Wednesday, July 18, 2007

Easy Readin' Poet #2: Robert Creeley

Famous for pared-down poems wherein every word, every syllable counts (and usually in more ways than one), Creeley is nevertheless an easy read. I ordered his Selected shortly after he died in 2005, and started reading it in earnest last September. (Death and big prizes are the only mainstream PR poets get, and I must admit I'm as affected as any). I haven't finished yet -- set the book aside after reading about two-thirds of its 350-odd pages -- but for a while I was reading and savouring one poem after another during waits for buses, short subway rides, coffee breaks and even commercials on The National and The Daily Show. Considering how fragmented our attention spans have become, poets like him make me wonder why more folks don't read poetry these days. But then, most people, I'm afraid, really don't like to think that intensely, even if only for a few minutes.

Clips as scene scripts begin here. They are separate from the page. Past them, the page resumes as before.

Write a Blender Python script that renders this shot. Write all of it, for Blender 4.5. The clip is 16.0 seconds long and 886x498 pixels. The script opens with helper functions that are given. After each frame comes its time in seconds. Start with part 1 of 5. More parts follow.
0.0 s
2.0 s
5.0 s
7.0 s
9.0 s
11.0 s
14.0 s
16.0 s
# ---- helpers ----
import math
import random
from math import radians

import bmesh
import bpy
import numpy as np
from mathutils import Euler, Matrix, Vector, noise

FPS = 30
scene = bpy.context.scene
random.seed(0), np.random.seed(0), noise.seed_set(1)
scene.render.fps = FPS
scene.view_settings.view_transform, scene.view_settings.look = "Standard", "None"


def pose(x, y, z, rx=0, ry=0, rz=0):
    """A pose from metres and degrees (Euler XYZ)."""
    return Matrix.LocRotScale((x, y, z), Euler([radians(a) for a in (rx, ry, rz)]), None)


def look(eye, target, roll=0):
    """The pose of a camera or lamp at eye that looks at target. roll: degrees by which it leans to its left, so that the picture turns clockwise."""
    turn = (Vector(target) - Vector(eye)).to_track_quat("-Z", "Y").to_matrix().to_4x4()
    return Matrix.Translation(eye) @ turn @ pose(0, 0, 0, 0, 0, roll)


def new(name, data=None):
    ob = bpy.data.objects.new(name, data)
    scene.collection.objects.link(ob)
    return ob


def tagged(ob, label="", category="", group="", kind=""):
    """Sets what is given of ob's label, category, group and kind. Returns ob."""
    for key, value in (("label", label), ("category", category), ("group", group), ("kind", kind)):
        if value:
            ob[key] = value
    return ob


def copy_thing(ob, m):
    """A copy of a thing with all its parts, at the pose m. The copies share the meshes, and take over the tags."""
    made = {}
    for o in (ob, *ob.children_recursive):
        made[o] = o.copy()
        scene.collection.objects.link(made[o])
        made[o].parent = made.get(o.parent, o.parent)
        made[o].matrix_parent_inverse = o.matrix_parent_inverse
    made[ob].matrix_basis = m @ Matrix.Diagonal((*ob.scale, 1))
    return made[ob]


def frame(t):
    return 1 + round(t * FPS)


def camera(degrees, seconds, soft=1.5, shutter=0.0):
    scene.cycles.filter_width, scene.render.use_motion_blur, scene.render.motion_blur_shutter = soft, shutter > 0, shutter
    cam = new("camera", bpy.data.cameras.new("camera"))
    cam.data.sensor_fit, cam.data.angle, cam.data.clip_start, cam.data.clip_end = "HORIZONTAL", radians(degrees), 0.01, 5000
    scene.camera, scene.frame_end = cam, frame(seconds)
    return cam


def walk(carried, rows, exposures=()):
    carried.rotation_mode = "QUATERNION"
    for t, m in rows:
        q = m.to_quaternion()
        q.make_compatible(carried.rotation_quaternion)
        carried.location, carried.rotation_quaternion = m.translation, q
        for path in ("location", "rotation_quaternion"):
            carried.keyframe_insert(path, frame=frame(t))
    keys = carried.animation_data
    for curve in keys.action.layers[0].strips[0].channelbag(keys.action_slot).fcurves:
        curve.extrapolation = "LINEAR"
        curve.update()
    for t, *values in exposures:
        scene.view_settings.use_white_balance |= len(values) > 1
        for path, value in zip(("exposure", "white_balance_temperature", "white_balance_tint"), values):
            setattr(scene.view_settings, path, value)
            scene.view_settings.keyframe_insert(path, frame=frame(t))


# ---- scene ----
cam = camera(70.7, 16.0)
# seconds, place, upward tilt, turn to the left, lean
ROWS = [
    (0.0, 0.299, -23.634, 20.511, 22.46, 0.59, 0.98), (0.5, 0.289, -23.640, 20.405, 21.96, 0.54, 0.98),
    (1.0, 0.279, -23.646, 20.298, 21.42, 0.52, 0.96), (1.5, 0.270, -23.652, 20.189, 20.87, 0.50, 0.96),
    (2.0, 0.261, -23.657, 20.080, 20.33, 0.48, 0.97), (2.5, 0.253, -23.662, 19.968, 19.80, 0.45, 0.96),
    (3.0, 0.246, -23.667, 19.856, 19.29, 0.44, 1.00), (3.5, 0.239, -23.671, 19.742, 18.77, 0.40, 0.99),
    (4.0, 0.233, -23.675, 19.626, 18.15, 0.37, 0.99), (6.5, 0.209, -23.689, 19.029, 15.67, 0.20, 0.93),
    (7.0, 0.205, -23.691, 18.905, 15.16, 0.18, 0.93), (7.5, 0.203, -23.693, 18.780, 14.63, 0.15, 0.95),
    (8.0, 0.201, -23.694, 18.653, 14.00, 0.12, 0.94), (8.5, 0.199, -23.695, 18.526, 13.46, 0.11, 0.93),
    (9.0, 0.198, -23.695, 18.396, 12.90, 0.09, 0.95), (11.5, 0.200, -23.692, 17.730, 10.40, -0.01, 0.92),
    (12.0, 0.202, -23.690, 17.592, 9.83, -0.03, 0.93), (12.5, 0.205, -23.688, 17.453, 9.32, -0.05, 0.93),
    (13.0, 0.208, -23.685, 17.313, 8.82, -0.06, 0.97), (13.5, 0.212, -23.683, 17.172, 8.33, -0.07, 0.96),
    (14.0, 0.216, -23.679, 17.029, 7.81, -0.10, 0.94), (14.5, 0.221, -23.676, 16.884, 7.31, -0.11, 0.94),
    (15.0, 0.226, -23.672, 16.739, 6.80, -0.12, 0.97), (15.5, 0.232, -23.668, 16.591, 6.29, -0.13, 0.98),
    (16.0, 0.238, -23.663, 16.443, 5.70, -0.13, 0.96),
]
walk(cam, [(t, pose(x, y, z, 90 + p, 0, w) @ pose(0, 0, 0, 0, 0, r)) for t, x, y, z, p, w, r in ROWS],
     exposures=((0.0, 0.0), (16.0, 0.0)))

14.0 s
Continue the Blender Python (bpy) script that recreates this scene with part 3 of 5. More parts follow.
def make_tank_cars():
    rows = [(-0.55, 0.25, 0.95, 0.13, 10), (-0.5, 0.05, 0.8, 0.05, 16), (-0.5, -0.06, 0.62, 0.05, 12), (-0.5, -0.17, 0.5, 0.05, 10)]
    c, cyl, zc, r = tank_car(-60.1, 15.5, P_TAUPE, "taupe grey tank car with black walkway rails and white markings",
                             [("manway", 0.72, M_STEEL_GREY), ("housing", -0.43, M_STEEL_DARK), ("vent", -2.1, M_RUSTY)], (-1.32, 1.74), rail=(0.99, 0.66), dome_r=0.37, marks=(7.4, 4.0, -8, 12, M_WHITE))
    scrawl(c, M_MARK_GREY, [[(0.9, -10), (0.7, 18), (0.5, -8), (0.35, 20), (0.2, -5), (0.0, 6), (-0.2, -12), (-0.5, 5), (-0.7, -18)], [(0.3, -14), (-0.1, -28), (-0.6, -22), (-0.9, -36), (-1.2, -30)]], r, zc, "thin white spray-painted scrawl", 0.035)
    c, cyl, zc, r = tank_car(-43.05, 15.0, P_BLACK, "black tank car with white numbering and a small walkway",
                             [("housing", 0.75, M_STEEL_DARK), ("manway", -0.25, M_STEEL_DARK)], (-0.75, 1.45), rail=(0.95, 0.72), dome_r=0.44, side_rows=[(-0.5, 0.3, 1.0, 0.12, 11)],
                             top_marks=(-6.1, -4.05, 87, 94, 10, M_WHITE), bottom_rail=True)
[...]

Speaking of that commercial -- or rather anti-commercial -- connection, here's a quote from an obit in the Guardian:

Rejecting the language of a mass America lost to "gray emptiness, bled out in congealing dollars and the victim of its own static habits", he sought value in "the intimate, familiar, localising, detailing, speculative, emotional, unending talking that has given my life a way of thinking of itself in the very fact and feeling of existence. God knows one wants no end to that ever."
The most oft-quoted poems are the epigram-like ones -- those that fit snugly at the end of a newspaper column. See, for instance, the poem at the end of that obit -- a favourite of mine. Here though is one in a more relaxed mode. When you title a poem "The Moon", you'd better do something damned original with it. I think Creeley succeeds here.

THE MOON

Earlier in the evening the moon
was clear to the east,
over the snow of the yard
and fields---a lovely

bright clarity and perfect
roundness, isolate,
riding as they say the
black sky. Then we went

about our businesses of the
evening, eating supper, talking,
watching television, then
going to bed, making love,

and then to sleep. But before
we did I asked her to look
out the window at the moon
now straight up, so that

she bent her head and looked
sharply up, to see it.
Through the night it must
have shone on, in that

fact of things---another
moon, another night---a
full moon in the winter's
space, a white loneliness.

I came awake to the blue
white light in the darkness,
and felt as if someone
were there, waiting, alone.

4 comments:

Nick said...

I hate to admit that I'm not familiar with this particular poem. Much enjoyed though. Thanks.

Unknown said...

Creeley!

Yes!

Anonymous said...

Yes, I like Creeley, Duncan and the other Black Mountain poets, but they seem to have been eclipsed by the beat poets who came along just a few short years later. Whether rightfully or wrongfully, I think the Black Mountain poets now appear to the reading public as the 'academic big brothers' of Ginsberg, Kerouac, Corso, Snyder, etc.

P.S., Brian, check out the Bukowski segment from Ron Mann's Poetry In Motion docmentary (1982) I was telling you about; it's viewable at outsiderwriters.org, along with some other recent fun stuff....

Brian Campbell said...

Since I look up to some of those academic big brothers, the eclipse is only partial as far as I'm concerned, and Ginsburg and Kerouac are the ones casting a any real shadow. Charles Olson's Projective Verse essay is a brilliant contribution that I write about elsewhere on this blog (Dec. 2, 2005 to be exact -- type in Olson in the search bar for this blog and you'll see a number of interesting related posts)-- although as with many theorist/poets of the langpo stripe (& he was a precursor), I find the theories and ideas on poetics more compelling than the poems that supposedly come out of them.